CHALLENGE: Write out the material again word for word, dropping any images it holds.

MATERIAL:
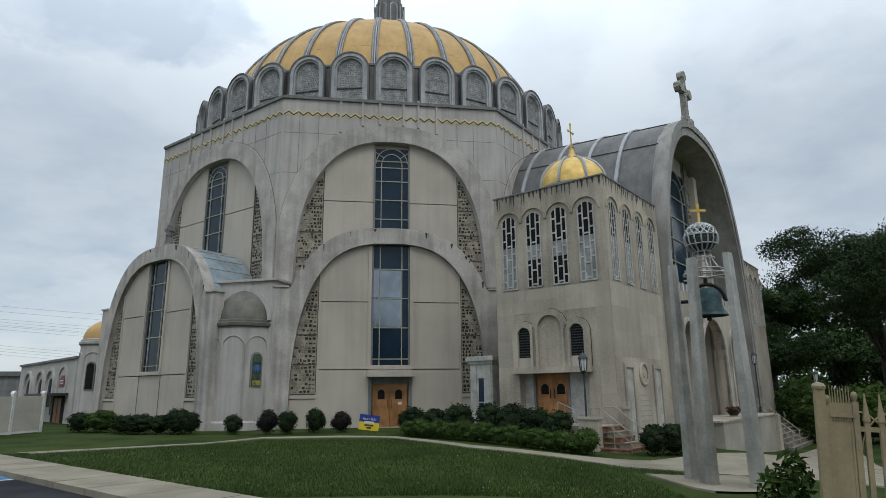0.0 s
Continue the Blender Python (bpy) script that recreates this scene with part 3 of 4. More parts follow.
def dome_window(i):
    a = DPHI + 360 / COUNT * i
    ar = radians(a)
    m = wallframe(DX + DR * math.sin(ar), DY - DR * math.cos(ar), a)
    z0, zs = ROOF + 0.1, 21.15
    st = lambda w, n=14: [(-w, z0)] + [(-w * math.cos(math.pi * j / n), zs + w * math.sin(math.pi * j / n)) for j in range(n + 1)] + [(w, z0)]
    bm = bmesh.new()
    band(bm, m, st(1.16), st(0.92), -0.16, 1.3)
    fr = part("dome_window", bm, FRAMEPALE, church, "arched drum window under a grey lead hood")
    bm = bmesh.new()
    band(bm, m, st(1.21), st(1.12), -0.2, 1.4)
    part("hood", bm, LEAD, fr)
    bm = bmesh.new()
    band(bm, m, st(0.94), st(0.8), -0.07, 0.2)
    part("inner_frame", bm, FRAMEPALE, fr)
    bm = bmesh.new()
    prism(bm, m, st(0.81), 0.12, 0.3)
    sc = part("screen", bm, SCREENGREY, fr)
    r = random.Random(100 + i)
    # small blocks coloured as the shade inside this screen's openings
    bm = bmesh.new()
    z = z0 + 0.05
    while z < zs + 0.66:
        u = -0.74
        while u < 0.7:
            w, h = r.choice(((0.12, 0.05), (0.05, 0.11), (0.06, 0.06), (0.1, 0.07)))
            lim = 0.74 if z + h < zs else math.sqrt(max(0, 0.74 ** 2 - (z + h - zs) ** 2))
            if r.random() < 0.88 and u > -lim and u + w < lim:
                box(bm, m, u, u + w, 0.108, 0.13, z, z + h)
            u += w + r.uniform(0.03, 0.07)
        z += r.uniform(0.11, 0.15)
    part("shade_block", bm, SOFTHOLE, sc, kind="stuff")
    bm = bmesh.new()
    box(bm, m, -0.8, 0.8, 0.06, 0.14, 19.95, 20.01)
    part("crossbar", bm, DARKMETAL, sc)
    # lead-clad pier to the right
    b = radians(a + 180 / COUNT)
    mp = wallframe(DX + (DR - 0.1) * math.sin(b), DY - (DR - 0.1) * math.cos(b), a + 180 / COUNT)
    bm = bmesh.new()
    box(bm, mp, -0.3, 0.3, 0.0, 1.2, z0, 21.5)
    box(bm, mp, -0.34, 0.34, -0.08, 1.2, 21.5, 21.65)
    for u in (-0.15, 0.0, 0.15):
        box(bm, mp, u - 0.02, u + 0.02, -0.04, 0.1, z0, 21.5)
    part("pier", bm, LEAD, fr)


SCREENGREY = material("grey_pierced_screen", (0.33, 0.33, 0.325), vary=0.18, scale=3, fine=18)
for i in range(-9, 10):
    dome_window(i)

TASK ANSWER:
0.0 s
Continue the Blender Python (bpy) script that recreates this scene with part 3 of 4. More parts follow.
def dome_window(i):
    a = DPHI + 360 / COUNT * i
    ar = radians(a)
    m = wallframe(DX + DR * math.sin(ar), DY - DR * math.cos(ar), a)
    z0, zs = ROOF + 0.1, 21.15
    st = lambda w, n=14: [(-w, z0)] + [(-w * math.cos(math.pi * j / n), zs + w * math.sin(math.pi * j / n)) for j in range(n + 1)] + [(w, z0)]
    bm = bmesh.new()
    band(bm, m, st(1.16), st(0.92), -0.16, 1.3)
    fr = part("dome_window", bm, FRAMEPALE, church, "arched drum window under a grey lead hood")
    bm = bmesh.new()
    band(bm, m, st(1.21), st(1.12), -0.2, 1.4)
    part("hood", bm, LEAD, fr)
    bm = bmesh.new()
    band(bm, m, st(0.94), st(0.8), -0.07, 0.2)
    part("inner_frame", bm, FRAMEPALE, fr)
    bm = bmesh.new()
    prism(bm, m, st(0.81), 0.12, 0.3)
    sc = part("screen", bm, SCREENGREY, fr)
    r = random.Random(100 + i)
    # small blocks coloured as the shade inside this screen's openings
    bm = bmesh.new()
    z = z0 + 0.05
    while z < zs + 0.66:
        u = -0.74
        while u < 0.7:
            w, h = r.choice(((0.12, 0.05), (0.05, 0.11), (0.06, 0.06), (0.1, 0.07)))
            lim = 0.74 if z + h < zs else math.sqrt(max(0, 0.74 ** 2 - (z + h - zs) ** 2))
            if r.random() < 0.88 and u > -lim and u + w < lim:
                box(bm, m, u, u + w, 0.108, 0.13, z, z + h)
            u += w + r.uniform(0.03, 0.07)
        z += r.uniform(0.11, 0.15)
    part("shade_block", bm, SOFTHOLE, sc, kind="stuff")
    bm = bmesh.new()
    box(bm, m, -0.8, 0.8, 0.06, 0.14, 19.95, 20.01)
    part("crossbar", bm, DARKMETAL, sc)
    # lead-clad pier to the right
    b = radians(a + 180 / COUNT)
    mp = wallframe(DX + (DR - 0.1) * math.sin(b), DY - (DR - 0.1) * math.cos(b), a + 180 / COUNT)
    bm = bmesh.new()
    box(bm, mp, -0.3, 0.3, 0.0, 1.2, z0, 21.5)
    box(bm, mp, -0.34, 0.34, -0.08, 1.2, 21.5, 21.65)
    for u in (-0.15, 0.0, 0.15):
        box(bm, mp, u - 0.02, u + 0.02, -0.04, 0.1, z0, 21.5)
    part("pier", bm, LEAD, fr)


SCREENGREY = material("grey_pierced_screen", (0.33, 0.33, 0.325), vary=0.18, scale=3, fine=18)
for i in range(-9, 10):
    dome_window(i)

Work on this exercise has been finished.